◆ **Extracted entries**
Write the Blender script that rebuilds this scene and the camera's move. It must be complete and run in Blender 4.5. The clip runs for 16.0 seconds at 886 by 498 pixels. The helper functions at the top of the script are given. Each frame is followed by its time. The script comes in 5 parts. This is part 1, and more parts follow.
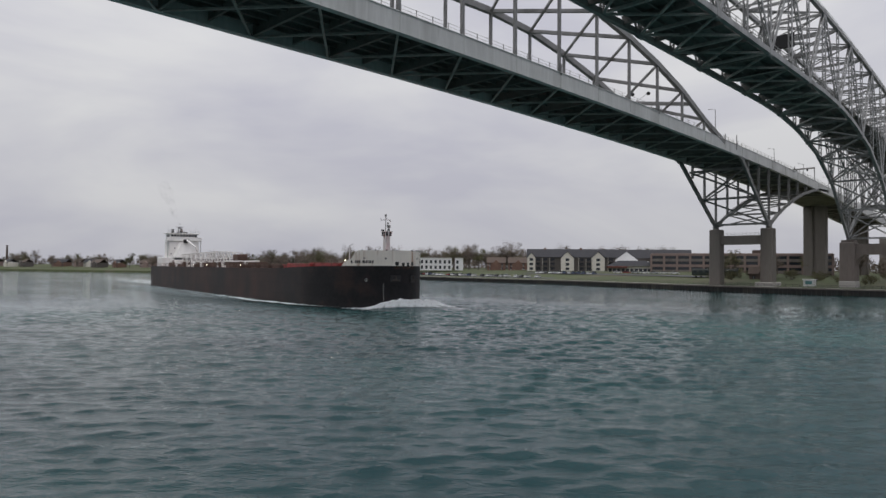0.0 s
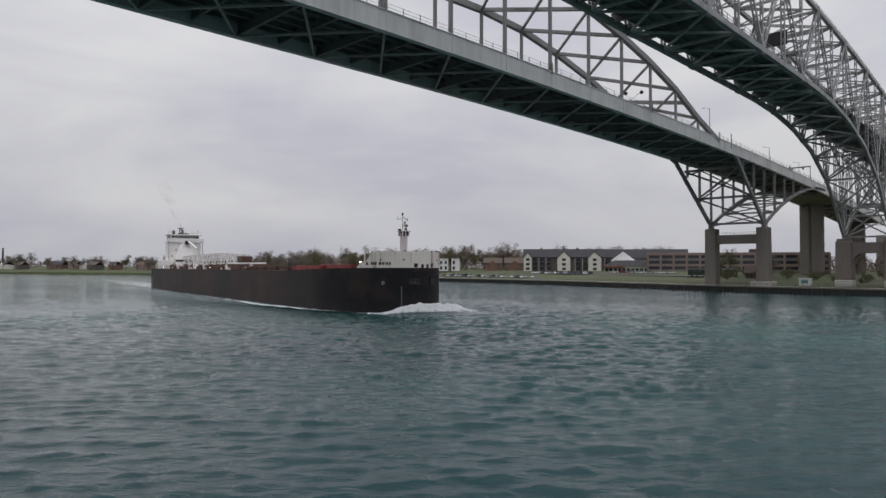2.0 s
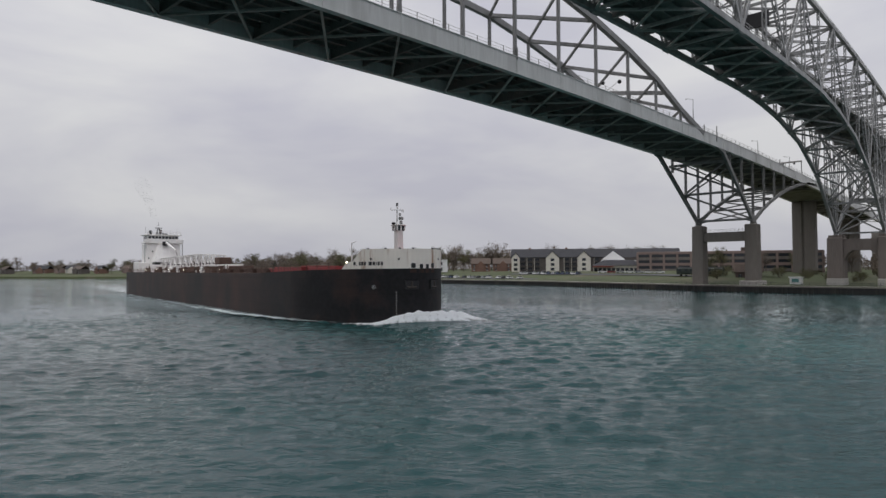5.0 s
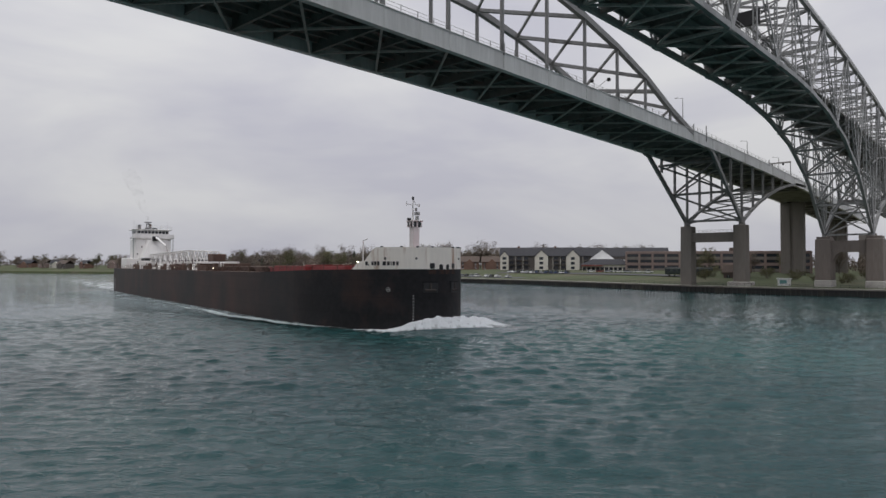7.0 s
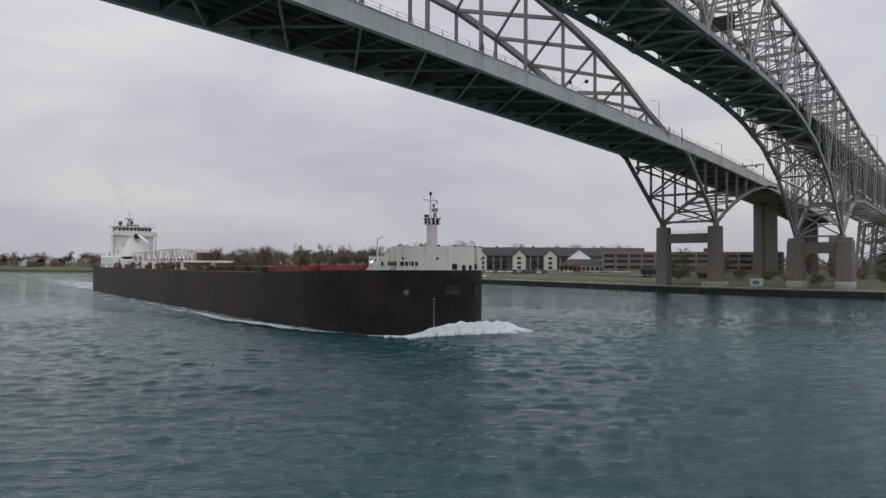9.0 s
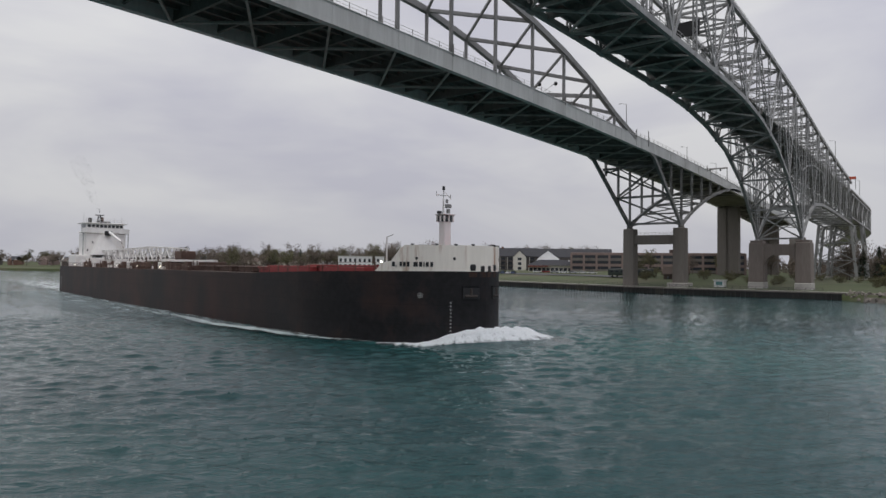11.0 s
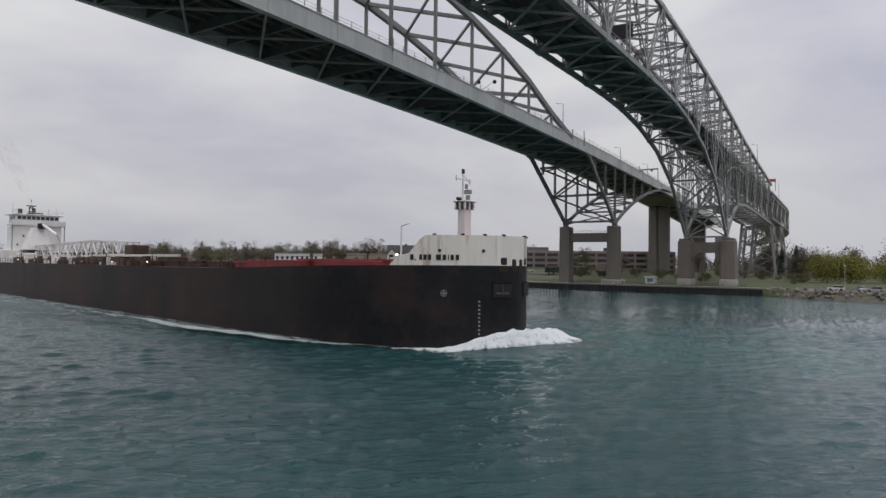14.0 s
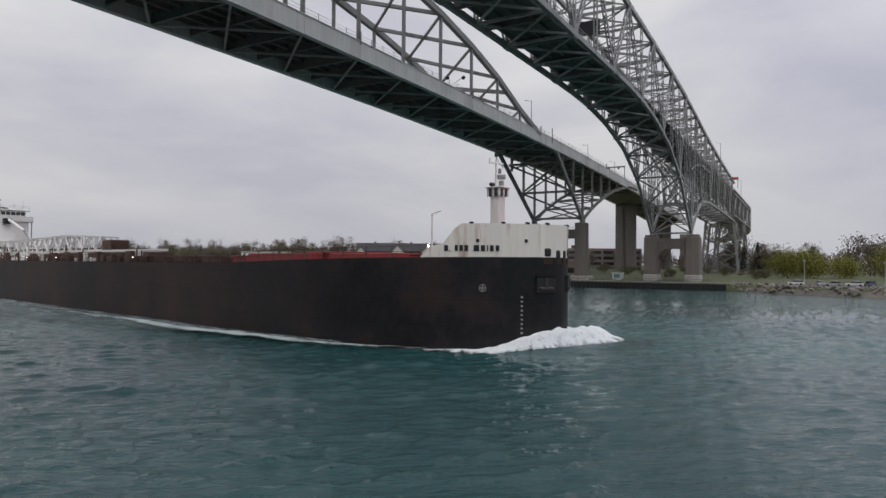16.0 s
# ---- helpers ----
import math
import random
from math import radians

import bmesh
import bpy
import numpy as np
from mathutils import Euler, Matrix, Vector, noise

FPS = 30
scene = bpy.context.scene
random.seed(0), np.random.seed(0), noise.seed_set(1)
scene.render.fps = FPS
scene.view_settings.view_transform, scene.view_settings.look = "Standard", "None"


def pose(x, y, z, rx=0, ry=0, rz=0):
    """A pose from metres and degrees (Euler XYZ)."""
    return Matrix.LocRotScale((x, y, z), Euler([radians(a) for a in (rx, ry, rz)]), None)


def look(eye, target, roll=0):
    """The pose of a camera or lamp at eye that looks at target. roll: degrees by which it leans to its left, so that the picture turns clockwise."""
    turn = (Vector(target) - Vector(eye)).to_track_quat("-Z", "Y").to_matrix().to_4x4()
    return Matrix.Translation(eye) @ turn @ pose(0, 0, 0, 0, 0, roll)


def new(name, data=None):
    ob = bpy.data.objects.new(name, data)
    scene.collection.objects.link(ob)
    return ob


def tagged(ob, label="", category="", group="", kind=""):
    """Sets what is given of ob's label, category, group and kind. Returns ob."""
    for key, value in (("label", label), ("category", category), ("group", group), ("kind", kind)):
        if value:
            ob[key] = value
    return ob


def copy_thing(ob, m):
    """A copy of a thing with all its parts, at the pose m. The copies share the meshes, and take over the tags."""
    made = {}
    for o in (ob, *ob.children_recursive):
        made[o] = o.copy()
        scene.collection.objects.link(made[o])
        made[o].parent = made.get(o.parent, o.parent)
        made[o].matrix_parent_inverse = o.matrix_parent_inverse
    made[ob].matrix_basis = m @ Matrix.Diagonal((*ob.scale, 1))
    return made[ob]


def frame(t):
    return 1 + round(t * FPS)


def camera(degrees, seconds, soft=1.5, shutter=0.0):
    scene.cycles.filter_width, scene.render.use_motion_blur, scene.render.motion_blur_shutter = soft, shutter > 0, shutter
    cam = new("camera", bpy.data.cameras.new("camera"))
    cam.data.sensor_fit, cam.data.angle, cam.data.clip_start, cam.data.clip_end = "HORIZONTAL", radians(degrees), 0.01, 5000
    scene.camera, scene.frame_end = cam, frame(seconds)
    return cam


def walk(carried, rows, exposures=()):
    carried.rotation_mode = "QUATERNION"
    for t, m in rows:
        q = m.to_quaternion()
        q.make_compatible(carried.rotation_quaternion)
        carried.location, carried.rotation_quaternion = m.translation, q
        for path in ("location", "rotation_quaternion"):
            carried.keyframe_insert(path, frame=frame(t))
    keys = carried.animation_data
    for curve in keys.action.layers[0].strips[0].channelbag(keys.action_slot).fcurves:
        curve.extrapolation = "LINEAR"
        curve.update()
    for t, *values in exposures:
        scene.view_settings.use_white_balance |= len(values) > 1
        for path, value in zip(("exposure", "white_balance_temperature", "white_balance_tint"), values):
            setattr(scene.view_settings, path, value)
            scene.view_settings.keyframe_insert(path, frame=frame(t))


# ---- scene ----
cam = camera(69.0, 16.0)
PATH = [
    (0, (0.652, 0.753, 8.361), (2.092, 2.14, 8.417), 0.5),
    (0.5, (0.94, 0.908, 8.464), (2.382, 2.293, 8.52), 0.4),
    (1, (1.456, 0.911, 8.57), (2.898, 2.295, 8.627), 0.3),
    (1.5, (1.919, 0.655, 8.601), (3.362, 2.039, 8.658), 0.2),
    (2, (2.847, 0.511, 8.59), (4.29, 1.895, 8.647), 0.2),
    (2.5, (4.014, 0.462, 8.536), (5.458, 1.846, 8.594), 0.1),
    (3, (5.742, 0.533, 8.459), (7.186, 1.915, 8.518), -0.1),
    (3.5, (8.332, 0.758, 8.394), (9.778, 2.138, 8.455), -0.3),
    (4, (11.301, 0.963, 8.265), (12.747, 2.343, 8.328), -0.3),
    (6.5, (18.084, 2.437, 8.889), (19.54, 3.807, 8.944), 0.1),
    (7, (18.353, 2.511, 8.976), (19.82, 3.869, 9.028), 0.2),
    (7.5, (18.359, 2.584, 9.003), (19.838, 3.93, 9.054), 0.3),
    (8, (18.421, 2.589, 8.969), (19.911, 3.922, 9.021), 0.3),
    (8.5, (18.488, 2.603, 9.013), (19.989, 3.924, 9.063), 0.4),
    (9, (18.376, 2.523, 9.137), (19.888, 3.831, 9.187), 0.4),
    (11.5, (18.658, 2.334, 9.166), (20.241, 3.555, 9.217), 0.7),
    (12, (18.634, 2.309, 9.129), (20.229, 3.515, 9.181), 0.7),
    (12.5, (18.563, 2.456, 9.026), (20.175, 3.637, 9.081), 0.6),
    (13, (18.574, 2.288, 9.014), (20.21, 3.438, 9.067), 0.6),
    (13.5, (18.759, 2.209, 8.826), (20.417, 3.326, 8.876), 0.7),
    (14, (18.862, 2.451, 8.519), (20.541, 3.535, 8.568), 0.7),
    (14.5, (18.919, 2.612, 8.282), (20.612, 3.675, 8.329), 0.8),
    (15, (19.082, 2.746, 8.048), (20.788, 3.788, 8.095), 0.6),
    (15.5, (19.238, 2.729, 7.893), (20.957, 3.75, 7.939), 0.7),
    (16, (19.357, 2.594, 7.831), (21.086, 3.598, 7.877), 0.5),
]
walk(cam, [(t, look(eye, target, roll)) for t, eye, target, roll in PATH])

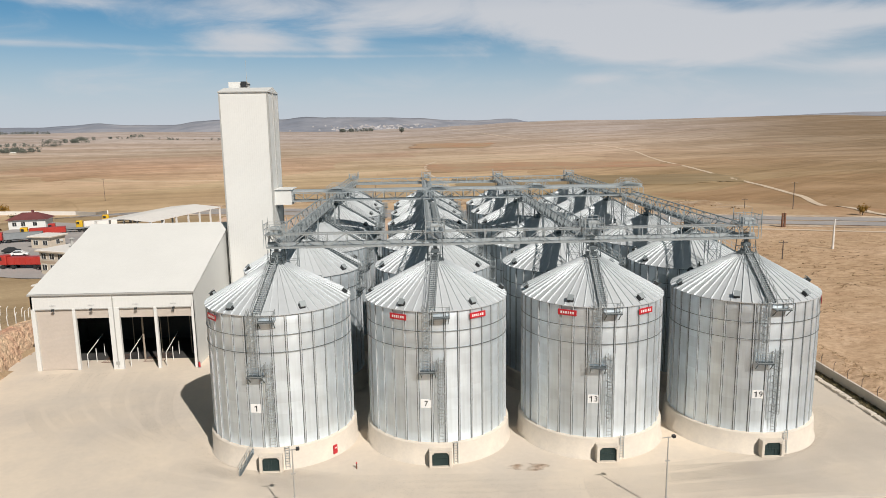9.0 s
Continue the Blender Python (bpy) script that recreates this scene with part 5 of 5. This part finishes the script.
for k in range(7):
    for x in (0.0, -CW + 0.3):
        bm = bmesh.new()
        y = min(CL - 0.3, max(0.3, k * CL / 6))
        add_box(bm, x - 0.22, y - 0.22, -0.3, x + 0.22, y + 0.22, 6.85)
        part("post", bm, "white", canopy)
house = thing("red_roofed_house", "small white house with a red tiled roof", "house", "", pose(-124.5, 180, 0, 0, 0, 10))
bm = bmesh.new()
add_box(bm, -6, -4, -0.3, 6, 4, 3.2)
part("wall", bm, "white", house)
bm = bmesh.new()
v = [bm.verts.new(p) for p in ((-6.8, -4.8, 3.2), (6.8, -4.8, 3.2), (6.8, 4.8, 3.2), (-6.8, 4.8, 3.2), (-2.5, 0, 5.4), (2.5, 0, 5.4))]
for f in ((0, 1, 5, 4), (1, 2, 5), (2, 3, 4, 5), (3, 0, 4), (3, 2, 1, 0)):
    bm.faces.new([v[i] for i in f])
part("roof", bm, "tile", house, "red tiled hip roof")
for x in (-4, -1.2, 2.6):
    window(house, x, -4, 1.0, 1.3, 1.4)
bm = bmesh.new()
add_box(bm, 0.6, -0.4, 4.6, 1.3, 0.3, 6.2)
part("chimney", bm, "tile", house)
tank = thing("water_tank", "white upright cylindrical water tank", "tank", "", pose(-136.5, 176, 0))
bm = bmesh.new()
add_lathe(bm, [(1.3, -0.2), (1.3, 4.5), (1.1, 4.8), (0.3, 5.05), (0.001, 5.05)], 24)
part("shell", bm, "white", tank, smooth=True)
bm = bmesh.new()
add_tube(bm, (0, 0, 5.0), (0, 0, 5.3), 0.25)
part("filler_cap", bm, "grey_trim", tank)
bm = bmesh.new()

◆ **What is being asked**
Starting at the line that contains "what is given" and stopping at the line that contains "made[o].parent = made.get(o.parent, o.parent)", transcribe the lines exactly; both boundary lines are to be included.

◆ **Output below**
    """Sets what is given of ob's label, category, group and kind. Returns ob."""
    for key, value in (("label", label), ("category", category), ("group", group), ("kind", kind)):
        if value:
            ob[key] = value
    return ob


def copy_thing(ob, m):
    """A copy of a thing with all its parts, at the pose m. The copies share the meshes, and take over the tags."""
    made = {}
    for o in (ob, *ob.children_recursive):
        made[o] = o.copy()
        scene.collection.objects.link(made[o])
        made[o].parent = made.get(o.parent, o.parent)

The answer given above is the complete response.